Years before adults develop schizophrenia, there is a pattern of cognitive difficulties they experience as children, including problems with verbal reasoning, working memory, attention and processing speed.
Drawing on a long-term study of more than 1,000 New Zealanders born from 1972 to 1973, a team led by Duke researchers has found a consistent pattern of developmental difficulties that first appeared when adult study subjects with schizophrenia were 7 years old.
"The proportion of kids who don't score well on these tests is big, and the number of kids who develop schizophrenia is tiny," said study co-author Terrie E. Moffitt, the Knut Schmidt Nielsen professor of psychology and neuroscience at Duke.

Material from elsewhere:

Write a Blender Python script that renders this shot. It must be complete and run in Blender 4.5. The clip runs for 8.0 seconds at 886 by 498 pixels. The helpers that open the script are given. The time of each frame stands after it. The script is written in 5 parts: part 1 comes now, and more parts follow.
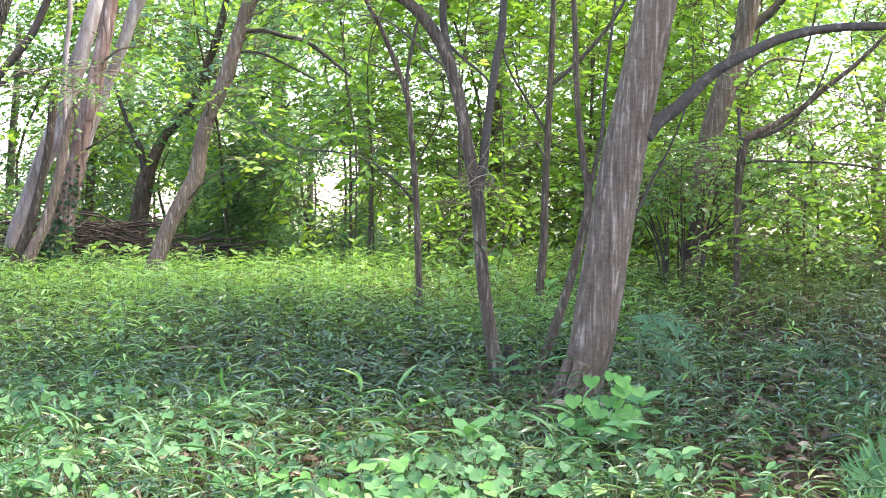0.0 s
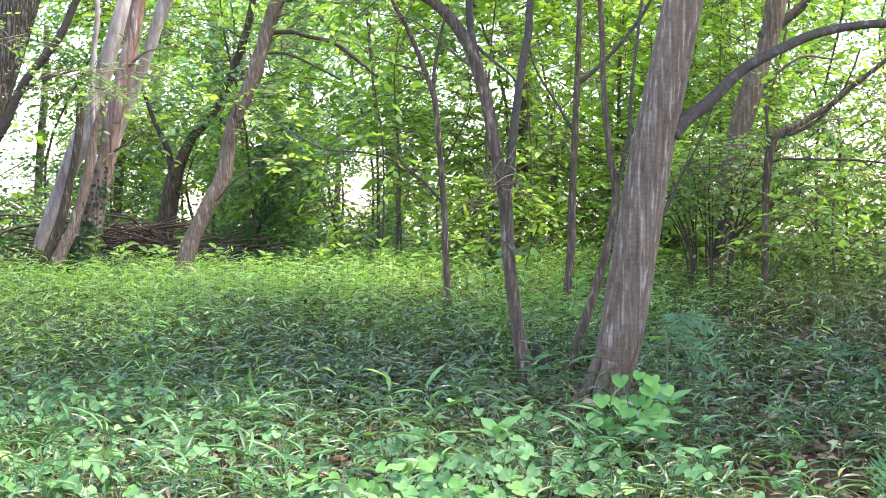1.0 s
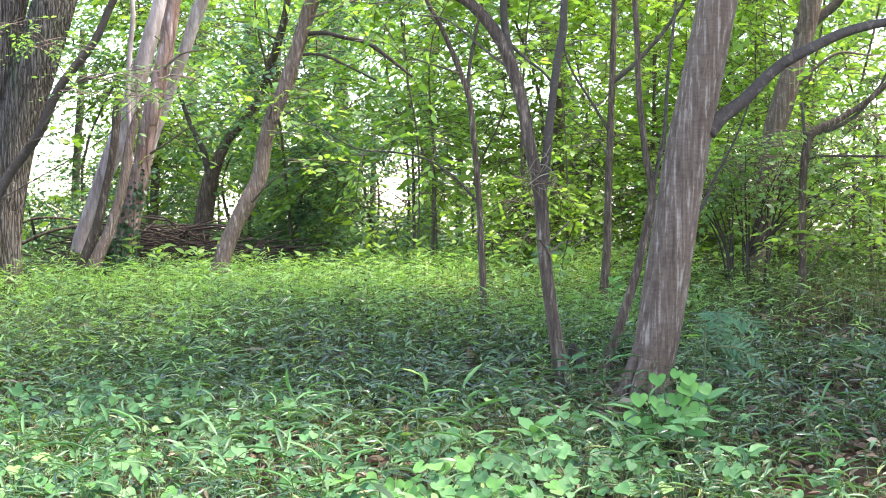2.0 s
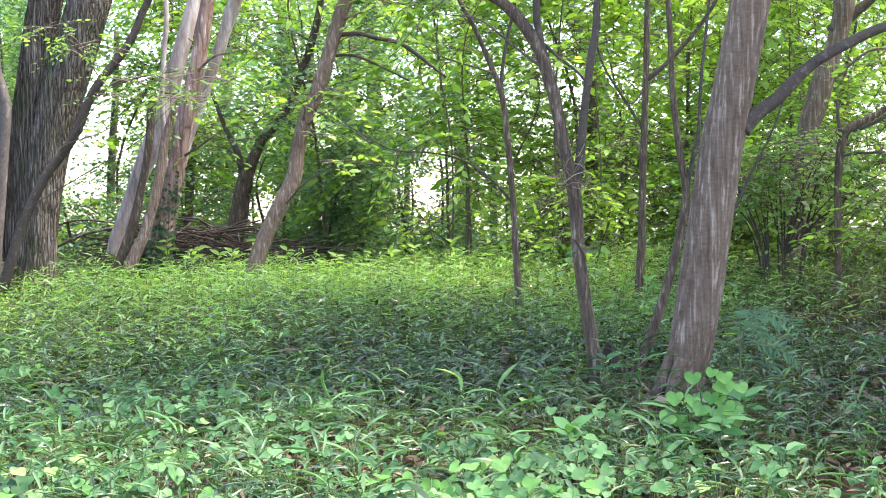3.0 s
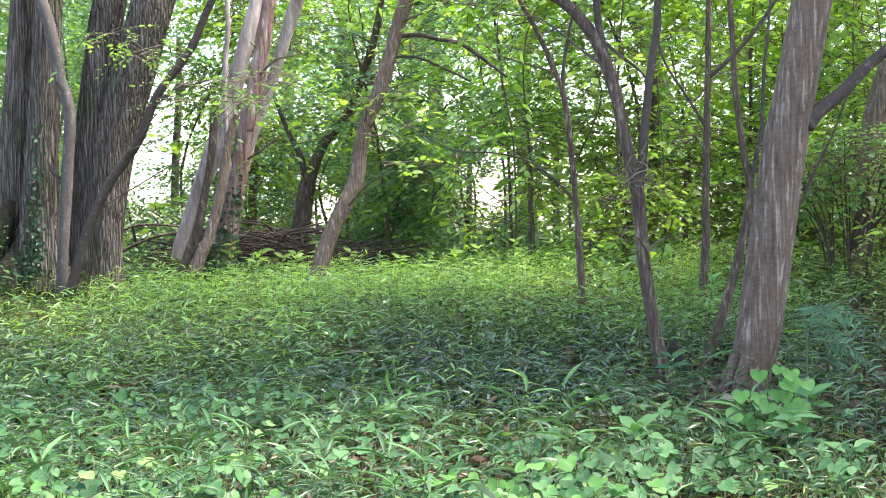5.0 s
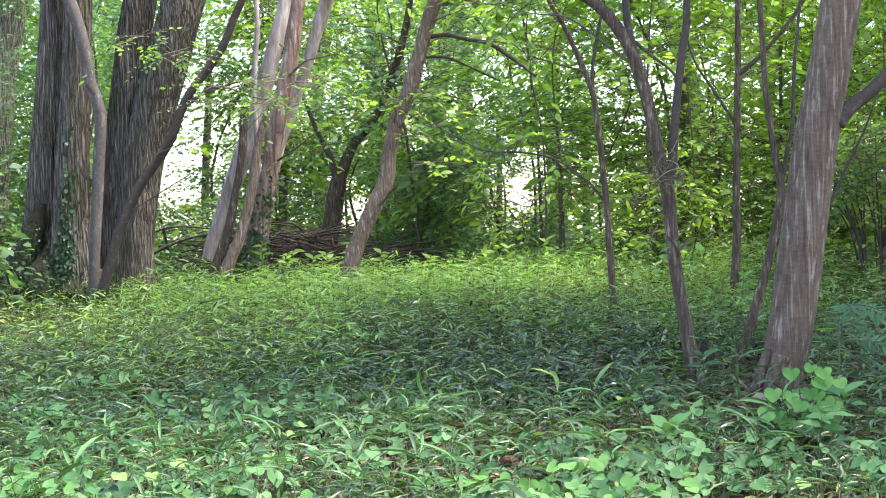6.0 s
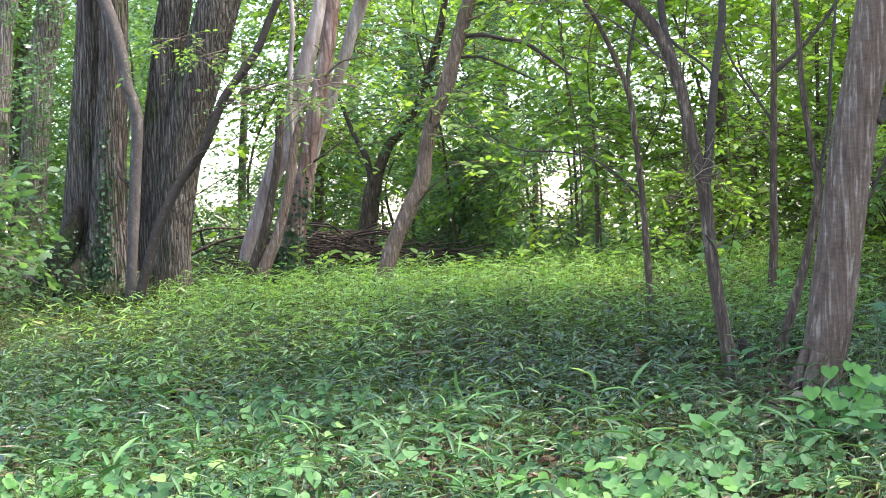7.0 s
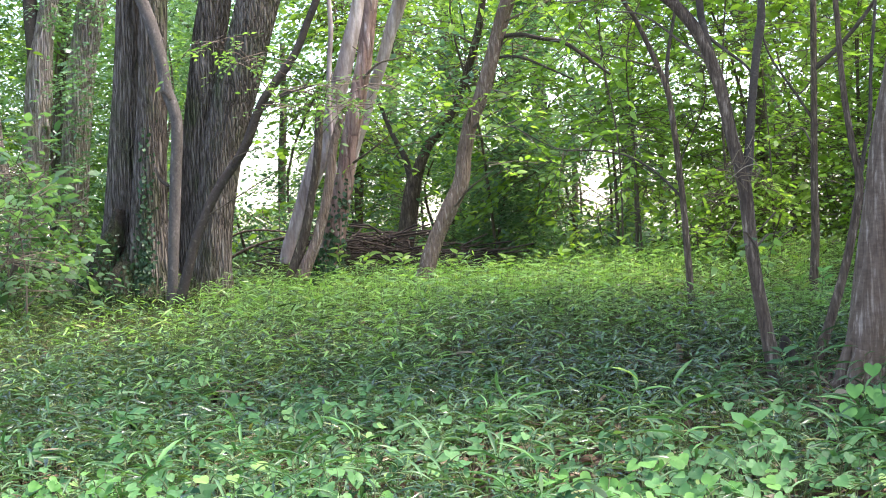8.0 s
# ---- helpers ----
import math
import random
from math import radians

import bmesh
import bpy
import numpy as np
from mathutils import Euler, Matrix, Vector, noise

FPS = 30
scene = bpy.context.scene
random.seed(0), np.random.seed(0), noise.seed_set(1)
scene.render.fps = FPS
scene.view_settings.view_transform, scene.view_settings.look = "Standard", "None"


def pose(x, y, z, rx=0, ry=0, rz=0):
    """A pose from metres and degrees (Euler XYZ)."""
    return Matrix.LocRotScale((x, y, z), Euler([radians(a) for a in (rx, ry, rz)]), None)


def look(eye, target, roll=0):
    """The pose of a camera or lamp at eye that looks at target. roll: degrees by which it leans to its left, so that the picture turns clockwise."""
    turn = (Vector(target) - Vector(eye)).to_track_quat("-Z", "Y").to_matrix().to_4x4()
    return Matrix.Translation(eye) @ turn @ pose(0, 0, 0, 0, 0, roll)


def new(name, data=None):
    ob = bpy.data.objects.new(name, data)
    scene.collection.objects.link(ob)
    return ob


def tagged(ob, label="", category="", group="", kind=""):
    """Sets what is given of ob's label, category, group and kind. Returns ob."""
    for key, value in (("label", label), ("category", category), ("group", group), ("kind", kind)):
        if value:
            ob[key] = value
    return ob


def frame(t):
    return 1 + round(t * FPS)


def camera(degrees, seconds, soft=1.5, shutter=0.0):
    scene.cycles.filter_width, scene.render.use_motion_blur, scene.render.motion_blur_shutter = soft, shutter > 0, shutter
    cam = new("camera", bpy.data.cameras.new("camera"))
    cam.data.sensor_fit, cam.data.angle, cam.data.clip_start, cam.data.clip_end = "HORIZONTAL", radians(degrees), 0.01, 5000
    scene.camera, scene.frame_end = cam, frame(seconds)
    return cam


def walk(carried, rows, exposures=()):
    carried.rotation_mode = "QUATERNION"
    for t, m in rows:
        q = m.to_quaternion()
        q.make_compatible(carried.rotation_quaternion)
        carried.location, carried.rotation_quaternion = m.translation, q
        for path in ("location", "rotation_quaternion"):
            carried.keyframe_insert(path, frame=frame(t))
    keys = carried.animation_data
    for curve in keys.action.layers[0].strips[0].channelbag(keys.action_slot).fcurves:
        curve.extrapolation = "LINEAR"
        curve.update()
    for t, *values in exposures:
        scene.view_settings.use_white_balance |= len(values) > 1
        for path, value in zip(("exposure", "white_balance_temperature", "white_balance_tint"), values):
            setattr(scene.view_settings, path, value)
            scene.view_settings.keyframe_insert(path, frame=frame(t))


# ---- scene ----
# Seconds, and the camera's pitch, lean and turn in degrees; it turns where it stands.
EYE, STOPS = 1.5, 2.96
cam = camera(27.0, 8.0, soft=1.1)
ROWS = [
    (0.0, -0.500, -0.000, 0.000),
    (0.5, -0.497, 0.152, 0.412),
    (1.0, -0.501, 0.302, 0.854),
    (1.5, -0.500, 0.515, 1.415),
    (3.0, -0.485, 1.101, 3.026),
    (3.5, -0.467, 1.331, 3.552),
    (4.0, -0.457, 1.438, 3.960),
    (4.5, -0.441, 1.624, 4.487),
    (6.0, -0.388, 2.182, 5.920),
    (6.5, -0.364, 2.399, 6.471),
    (7.0, -0.344, 2.573, 7.049),
    (7.5, -0.316, 2.798, 7.610),
    (8.0, -0.273, 3.068, 8.287),
]
walk(cam, [(t, pose(0, 0, EYE, 90 + pitch, lean, turn)) for t, pitch, lean, turn in ROWS], [(0.0, STOPS, 6600, 21), (4.0, STOPS - 0.16, 6580, 20.5), (8.0, STOPS - 0.45, 6580, 20)])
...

But now that the study subjects are in their late 30s and mental illnesses have been identified, "we looked backwards to understand more about how schizophrenia may develop."
By age 32, 1 percent of the study participants met the formal criteria for schizophrenia and had been hospitalized and put on antipsychotic medication. Another 2.5 percent met the diagnostic criteria for the disorder, but hadn't received treatment.

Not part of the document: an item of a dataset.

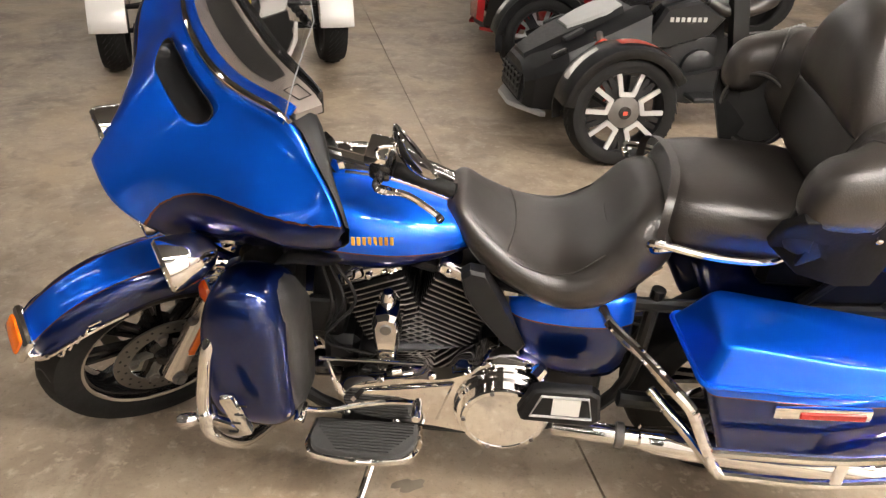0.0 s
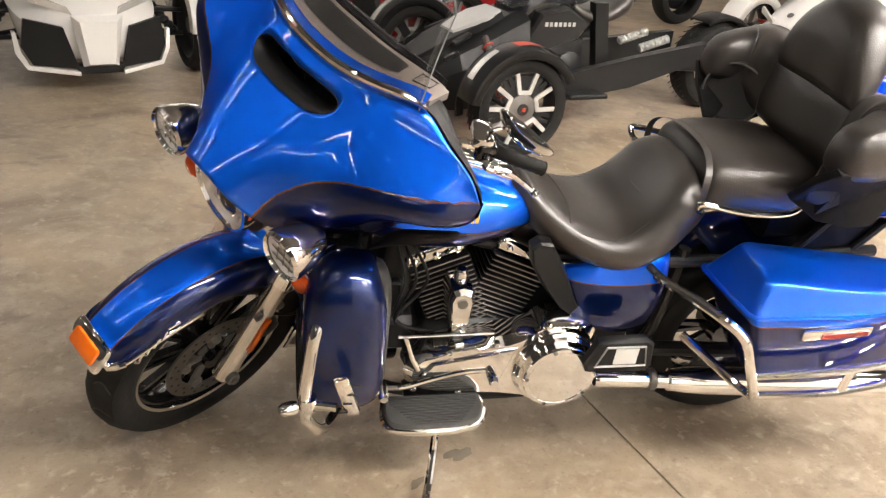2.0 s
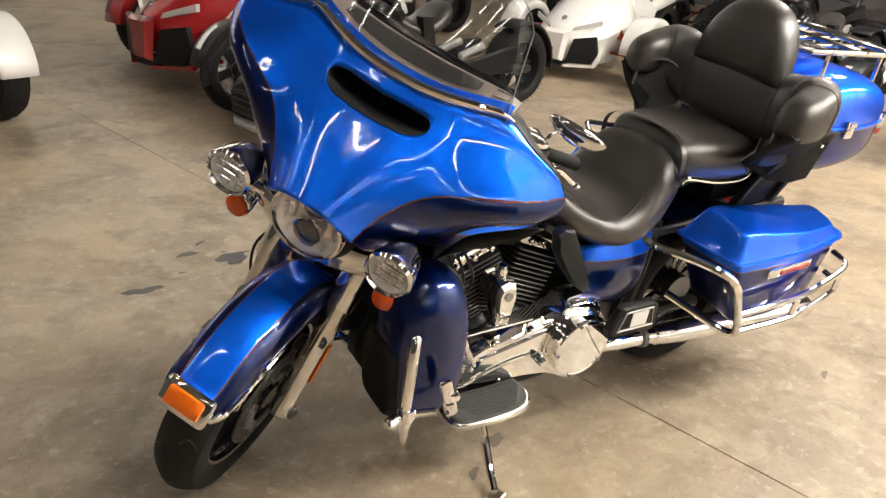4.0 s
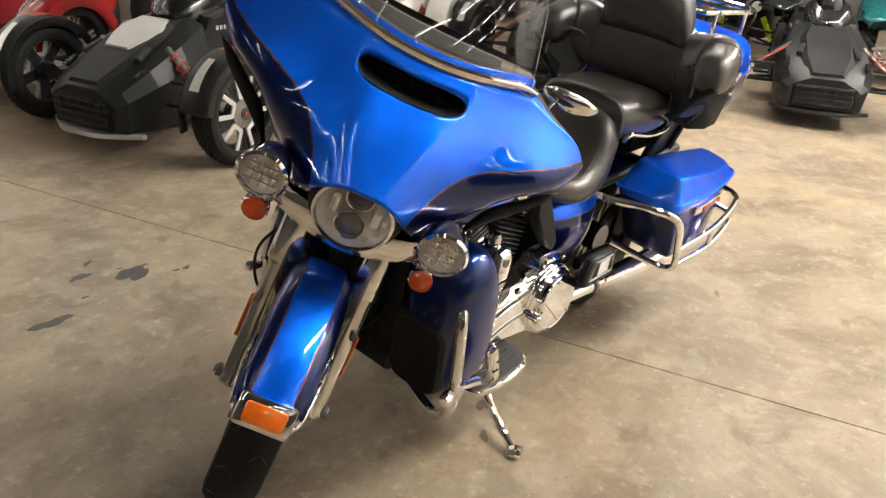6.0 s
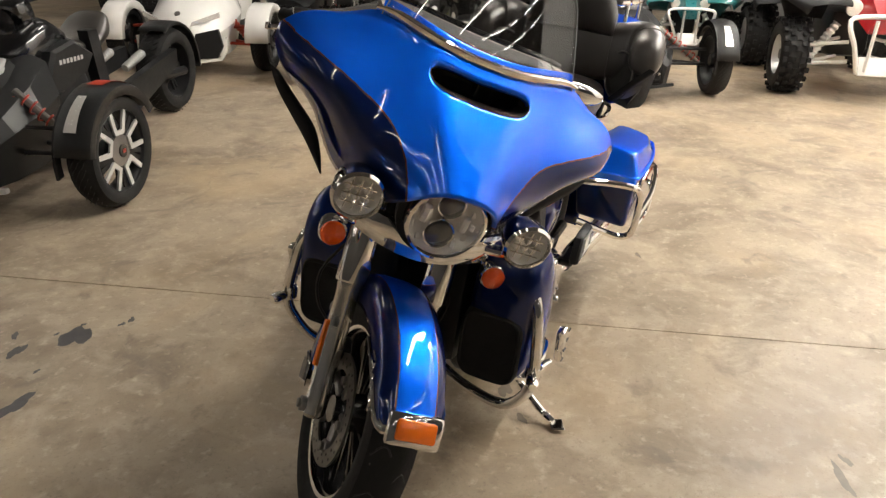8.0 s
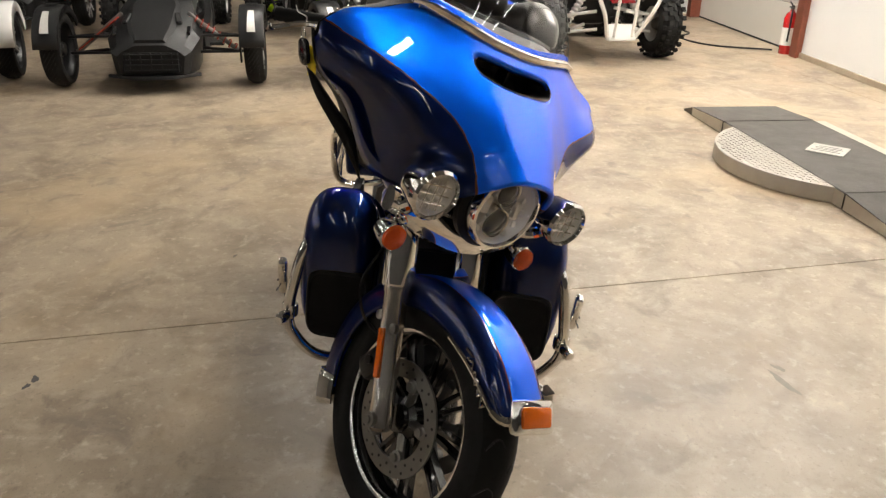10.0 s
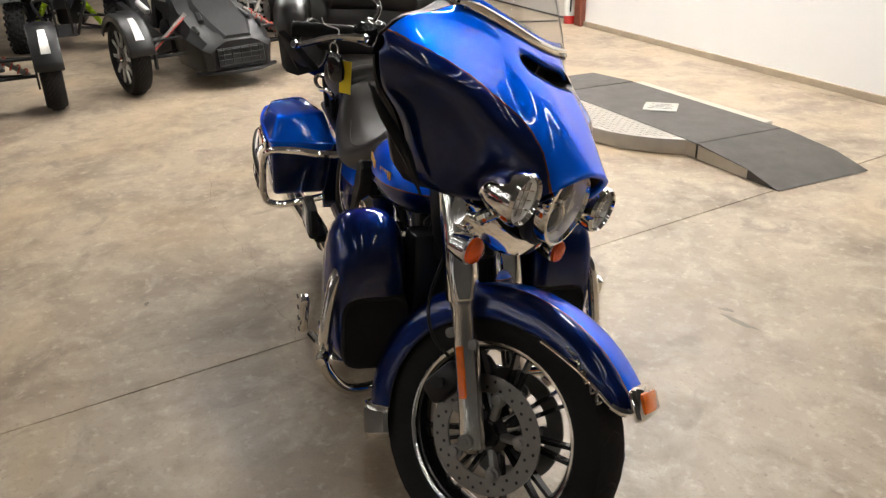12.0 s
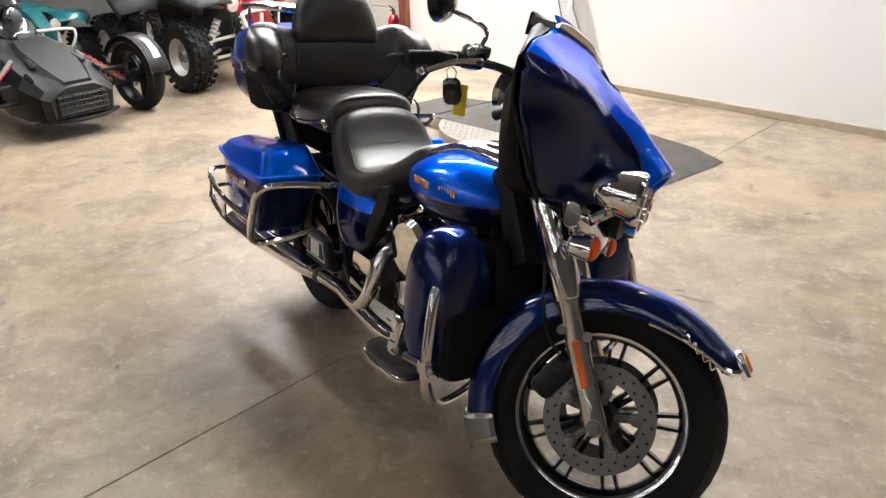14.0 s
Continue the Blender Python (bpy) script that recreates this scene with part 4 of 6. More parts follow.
# seat: rider's dish, raised step, passenger pad
SEAT = [(0.825, 0.080, 0.82, 0.890), (0.79, 0.118, 0.785, 0.900), (0.73, 0.155, 0.72, 0.855), (0.64, 0.190, 0.675, 0.805), (0.55, 0.212, 0.65, 0.787),
        (0.47, 0.218, 0.655, 0.812), (0.41, 0.212, 0.68, 0.868), (0.365, 0.198, 0.71, 0.930), (0.325, 0.180, 0.75, 0.948), (0.305, 0.165, 0.78, 0.925)]
rows = []
for x, w, b, t in cr(SEAT, 5):
    ring = []
    c = (b + t) / 2
    for a in np.linspace(0, 2 * math.pi, 36, endpoint=False):
        q, s_ = math.cos(a), math.sin(a)
        y = w * math.copysign(abs(q) ** (2 / 2.7), q)
        z = (t - b) / 2 * math.copysign(abs(s_) ** (2 / 2.7), s_)
        bend = 0.055 * (y / 0.2) ** 2 * max(0, min(1, (0.58 - x) / 0.2)) * max(0, s_)
        dish = -0.012 * (1 - (y / max(w, 0.01)) ** 2) * max(0, s_) * math.exp(-((x - 0.54) / 0.10) ** 2)
        ring.append((x + bend, y, c + z + dish ))
    rows.append(ring)
seat = body("rider_seat", G().rings(rows), leather, "black vinyl rider seat", sharp=75)
PAS = [(0.330, 0.150, 0.78, 0.885), (0.305, 0.175, 0.765, 0.915), (0.24, 0.192, 0.755, 0.925), (0.14, 0.200, 0.755, 0.922), (0.04, 0.198, 0.76, 0.915), (-0.04, 0.18, 0.77, 0.90), (-0.07, 0.15, 0.79, 0.88)]
pseat = raised("passenger_seat", G().rings(loft_x(PAS, 32, 3.2, 5)), leather, "black vinyl passenger seat", sharp=75)
strap = [superring((x, 0, 0.838), 0.184, 0.086, 40, 3.2) for x in (0.295, 0.315)]
sub("seat_strap", G().rings([[(p[0] + 0.035 * (p[1] / 0.18) ** 2, p[1] * 1.012, 0.838 + (p[2] - 0.838) * 1.02) for p in r] for r in strap], caps=False), leather, pseat)
SE = cr(SEAT, 5)


def seat_top(x, y):
    w, b, t = (float(np.interp(-x, -SE[:, 0], SE[:, k])) for k in (1, 2, 3))
    q = min(0.97, abs(y) / w)
    return (b + t) / 2 + (t - b) / 2 * (1 - q ** 2.7) ** (1 / 2.7) - 0.012 * (1 - q * q) * math.exp(-((x - 0.54) / 0.10) ** 2)


for x0, bow, span in ((0.655, 0.9, 0.150), (0.44, -1.2, 0.165)):
    sub("seat_seam", G().tube([(x0 + bow * y * y, y, seat_top(x0 + bow * y * y, y) + 0.0005) for y in np.linspace(-span, span, 25)], 0.0022, 6), leather, seat, "stitched seat seam")
for s in (-1, 1):
    sub("seat_seam", G().tube(cr([(0.78, s * 0.10, 0.872), (0.66, s * 0.165, 0.785), (0.54, s * 0.18, 0.768), (0.45, s * 0.165, 0.822)], 5), 0.0022, 6), leather, seat)


def ends(y, w, p=6):
    return max(0.12, (1 - (abs(y) / w) ** p)) ** 0.5


rows = []
for y in np.linspace(-0.178, 0.178, 25):
    z1 = 1.075 + 0.245 * ends(y, 0.184, 2.4)
    ring = superring((-0.045 + 0.5 * y * y, y, (1.075 + z1) / 2), 0.070 * ends(y, 0.182, 3.5), (z1 - 1.075) / 2, 28, 2.5, "y")
    rows.append([(p[0] - 0.14 * (p[2] - 1.19), p[1], p[2]) for p in ring])
raised("backrest", G().rings(rows), leather, "black vinyl upper backrest", sharp=80)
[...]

Knowing what they know now, the researchers were able to track the progress of these cognitive deficits as the subjects went through testing at ages 3, 5, 7, 9, 11 and 13 as part of the Dunedin Multidisciplinary Health and Development Study.
"These kids are lagging behind to begin with and they continue to fall behind," said study co-author Richard Keefe, director of Duke's Schizophrenia Research Group. Their verbal skills are initially poor, and then they develop other problems along the way, including difficulties with memory and verbal processing, key factors in learning.
For each year between the ages of 7 and 13, the children who later received a diagnosis of schizophrenia lost between 0.17 and 0.26 years in mental age when compared with the other children.
Two patterns emerged: The children who developed adult schizophrenia had early deficits in verbal and visual learning, reasoning and conceptualization that remained with them as they grew. They also showed slower development than their peers in processing speed, attention, visual-spatial problem-solving and working memory. The data argues against one theory that schizophrenia stems from a deterioration of cognitive abilities. The minds of these children grew, they just didn't grow as well.
Adults with schizophrenia have been known to lag about 8 points behind the average person in IQ tests, but this study puts a finer point on where and how they might differ. The article will appear in the February issue of the American Journal of Psychiatry and was published online Jan. 4.
How or why schizophrenia later develops is still a mystery, but this new evidence provides some valuable clues, said co-author Avshalom Caspi, the Edward M. Arnett Professor of psychology and neuroscience at Duke. It's possible that a child who struggles to make sense of the world becomes more socially isolated or more delusional, Caspi said. "How does a brain that's ill-equipped to deal with novel sensations deal with the stresses of adolescence?"
With this new evidence in hand, it may be tempting to try to somehow prevent schizophrenia by treating younger patients with anti-psychotic medications, said Keefe. But you'd be treating 20 percent of kids to prevent the 1 percent occurrence of schizophrenia, meaning 19 patients were treated unnecessarily, risking side effects.
"Of course, eventually we hope we'd be able to intervene, maybe even without drugs," Keefe said. Knowing more about the early clues to schizophrenia could lead to better studies of possible cognitive interventions, he said.
The findings suggest that adult psychosis doesn't just emerge fully-formed. It probably comes from a developmental process. "What we think of as adult psychiatric disorders have their roots much earlier in life," Caspi said.